By Jacob W. Arnold, PE, Colin P. Rueb, PE, SE, and Kurt R. Hoigard, PE, SECB, F.ASTM
Since the early 20th century, fibrous cement sheets have been available for numerous construction applications. For many years, fibers in these cement sheets were primarily composed of asbestos. When the U.S. federal government passed its first legislation limiting the exposure of asbestos in the 1970s, manufacturers were forced to develop alternatives to asbestos-based fibers. By the late 1970s and early 1980s, production of asbestos-containing sheet products was discontinued by many manufacturers and replaced with fiber-cement products, where asbestos was replaced primarily by cellulose (i.e. wood), glass, or synthetic fibers.
In modern construction, fiber-cement products are frequently used in exterior cladding applications, as they provide a cost-effective solution for achieving the desired aesthetic for a project. In general, fiber-cement siding is relatively thin and lightweight, and manufacturers often describe their products as having excellent durability and weather-resistance.
In general, fiber-cement panels can be classified as composite panels comprised of sand and Portland cement, reinforced with cellulose fibers and other additives, which vary depending on manufacturer specifications. To manufacture fiber-cement panel products, components are processed and combined with water and mixed into a fiber-cement slurry. The water is then drained from the slurry using cylindrical sieves, creating a thin fiber-cement film. Residual water is removed from the film using a vacuum process, forming thin fiber-cement sheets that are then stacked and fused together into a single panel using a high-pressure roller. The panels are pressed smooth or incised with a specific pattern. The act of pressing the layers together tends to increase the stiffness and moisture resistance of the material. After the pressing operations, panels are oven-cured or autoclaved—a high-temperature, pressurized curing method. Panels are once again dried, cut to size, and finished with a factory-applied coating.
Common amongst the various manufacturers’ installation literature for fiber-cement panel siding products is the inclusion of requirements regarding the fastener head condition. In general, a fastener can be installed in one of three conditions:
• Proud, where the underside of the fastener head is seated on the face of the surface of the fiber-cement panel;
• Flush, where the top surface of the fastener head and the surrounding surface of the fiber-cement panel are even with each other; and
• Recessed, where the top surface of the fastener head is embedded below the surrounding surface of the fiber-cement panel.
Figure 2 presents representative photographs of these three fastener head conditions. The fasteners in these photographs are nails.
Review of the various manufacturers’ product literature appears to indicate a “proud” fastener head condition is typically required. Language such as, “[the] head must be snug, not countersunk or overdriven,” or, “do not overdrive the nail,” appears in various installation instructions and technical bulletins.
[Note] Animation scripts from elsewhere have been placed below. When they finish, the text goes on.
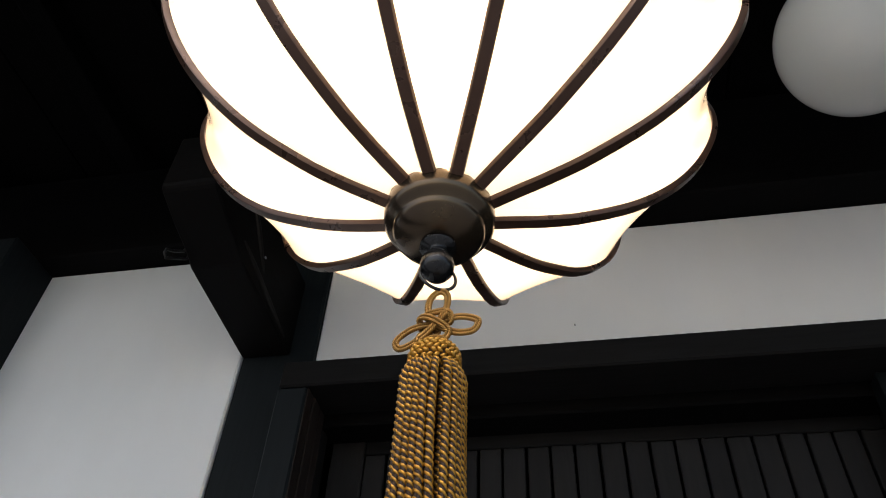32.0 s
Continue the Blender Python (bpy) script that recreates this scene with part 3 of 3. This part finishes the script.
def chip(x, z, w, h, turn=0.0):
    b = bmesh.new()
    k = 9
    pts = []
    for i in range(k):
        a = 2 * math.pi * i / k
        r = rng.uniform(0.6, 1.1)
        px, pz = w * r * math.cos(a), h * r * math.sin(a)
        pts.append((x + px * math.cos(turn) - pz * math.sin(turn), z + px * math.sin(turn) + pz * math.cos(turn)))
    face = b.faces.new([b.verts.new((px, WALL_Y + 0.0005, pz)) for px, pz in pts])
    e = bmesh.ops.extrude_face_region(b, geom=[face])
    bmesh.ops.translate(b, verts=[q for q in e["geom"] if isinstance(q, bmesh.types.BMVert)], vec=(0, -0.0012, 0))
    bmesh.ops.recalc_face_normals(b, faces=b.faces)
    part("chip", b, M_CHIP, wall)


chip(-0.733, 1.339, 0.0065, 0.0026, 0.7)
chip(-0.625, 1.345, 0.0022, 0.003)
chip(-0.572, 1.240, 0.003, 0.0014)
chip(-0.558, 1.239, 0.003, 0.0016)
chip(-0.361, 1.516, 0.003, 0.0022, 0.5)
chip(-0.364, 1.488, 0.0009, 0.006, -0.15)
chip(-0.680, 1.630, 0.003, 0.001, -0.4)
chip(-0.463, 1.327, 0.0015, 0.0015)
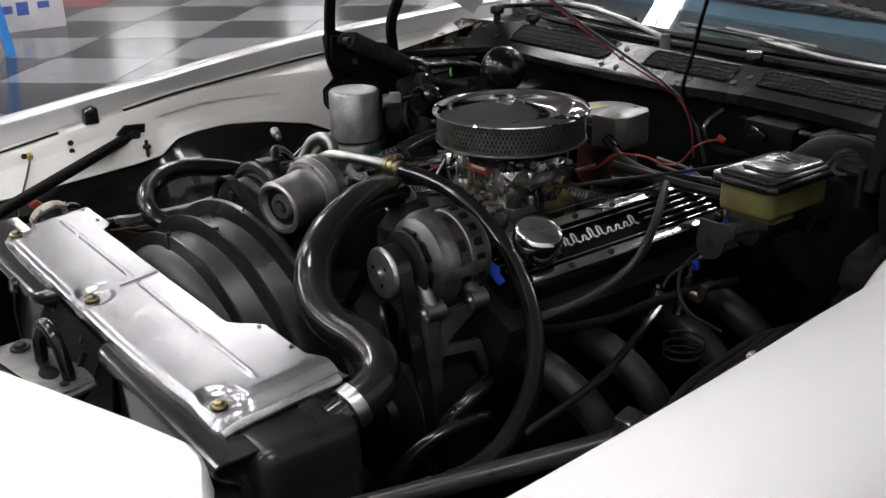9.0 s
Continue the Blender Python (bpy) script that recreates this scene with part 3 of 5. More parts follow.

Although manufacturers offer generally consistent fastener installation requirements, these requirements are frequently not followed in the field. The authors have observed numerous cases of fiber-cement panel installations with nail head conditions other than the required “proud” condition, including cases where the pull-through resistance of an installed fiber-cement siding product was of particular concern. This, in part, led to the development of a laboratory program to better understand the limit state behavior at fastener-to-panel interfaces.
Description and test program
Laboratory nail head pull-through testing was performed in general accordance with ASTM D1037, Standard Test Methods for Evaluating Properties of Wood-Base Fiber and Particle Panel Materials.
Fiber-cement panel products from three different manufacturers were included in the test program, as described in Table 1. Nominal thicknesses are presented in millimeters (mm) and inches (in.). Density values are presented in kilograms per cubic meter (kg/m3) and pounds per cubic foot (pcf). Products with similar thicknesses and densities were selected to provide the most direct comparisons possible. All three products are considered “medium-density,” according to product literature provided by the manufacturers. Manufacturer and product names have been purposely omitted.
Table 1 – Thickness and density of products included in the test program.
| Product
ID |
Thickness (mm) | Thickness (in.) | Density (kg/m3) |
Density
(pcf) |
| A | 7.9 | 0.31 | 1380 | 86 |
| B | 7.9 | 0.31 | 1310 | 82 |
| C | 6.4 | 0.25 | 1680 | 105 |
Test specimens were cut to a nominal size of 127 by 254 mm (5 by 10 in.). The fasteners used were selected to represent nails the authors have frequently observed at fiber-cement panel installations and were approximately 56-mm-long (2.19-in.-long) Round head coil siding nails with a nominal shaft diameter of 2.34 mm (0.09 in.), head diameter of 5.59 mm (0.22 in.), and head thickness of 0.51 mm (0.02 in.).